Что касается базы данных МВФ и Всемирного банка, то она основана на ценовой картине 2010 года – периода очень высоких цен на нефть и сырьё. Базы данных Ангуса Мэддисона основываются на неизменных ценах 1990 года, когда цены на нефть и другие источники сырья были низкими. Сейчас мы находимся в некой промежуточной ситуации. После коронакризиса цены на сырьё пошли вверх, но этот процесс, на мой взгляд, вряд ли будет устойчивым. Эпоха дорогой нефти уходит, и подобного рода ситуация, когда цены на нефть растут, временная. В любом случае они не достигают пока уровня 2010 года (а тем более с учётом инфляции). Исходя из этого, гораздо более адекватной базой для сравнения являются таблицы Ангуса Мэддисона, поэтому для сравнения я буду опираться на них.
Итак, можно констатировать, что мы находимся на этапе смены мирового экономического лидера.
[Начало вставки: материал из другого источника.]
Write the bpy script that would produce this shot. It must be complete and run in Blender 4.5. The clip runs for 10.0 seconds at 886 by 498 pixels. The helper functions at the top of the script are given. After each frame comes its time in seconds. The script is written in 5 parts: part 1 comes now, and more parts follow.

Это не только показатели ВВП – это гораздо более сложный процесс. И по другим параметрам он идёт с определёнными временными лагами, как это происходило и в прошлом. Сам факт превышения показателя ВВП не означает пока достижения Китаем высоких показателей по ВВП на душу населения. Не означает, что Китай способен на данный момент потеснить США в качестве главного мирового эмиссионного центра. Но такое развитие неизбежно ждёт нас впереди.
Более того, Китай к этому активно готовился в предыдущие десятилетия, создавая мощнейшую финансовую инфраструктуру, практически продублировав все мировые биржи, создав их аналоги у себя. Одним из последних таких событий было создание нефтяной биржи в Шанхае и биржи золота там же. КНР проводила специальные роуд-шоу по популяризации своих государственных облигаций, поскольку это очень важная сфера в определении так называемого якорного финансового актива для управляющих мировыми фондами. Сейчас в структуре консервативных вложений доминируют американские гособлигации, еврооблигации. Пекин прекрасно понимает, что если ему не удастся создать соответствующий якорный актив, то все претензии на то, чтобы юань смог потеснить доллар в качестве мировой валюты, а также на то, чтобы в результате создать полноценный глобальный эмиссионный центр, будут тщетны. Наконец, это и многолетние попытки Поднебесной внедрить юань в качестве средства международных расчётов (через механизм межстрановых валютных свопов), и многое другое.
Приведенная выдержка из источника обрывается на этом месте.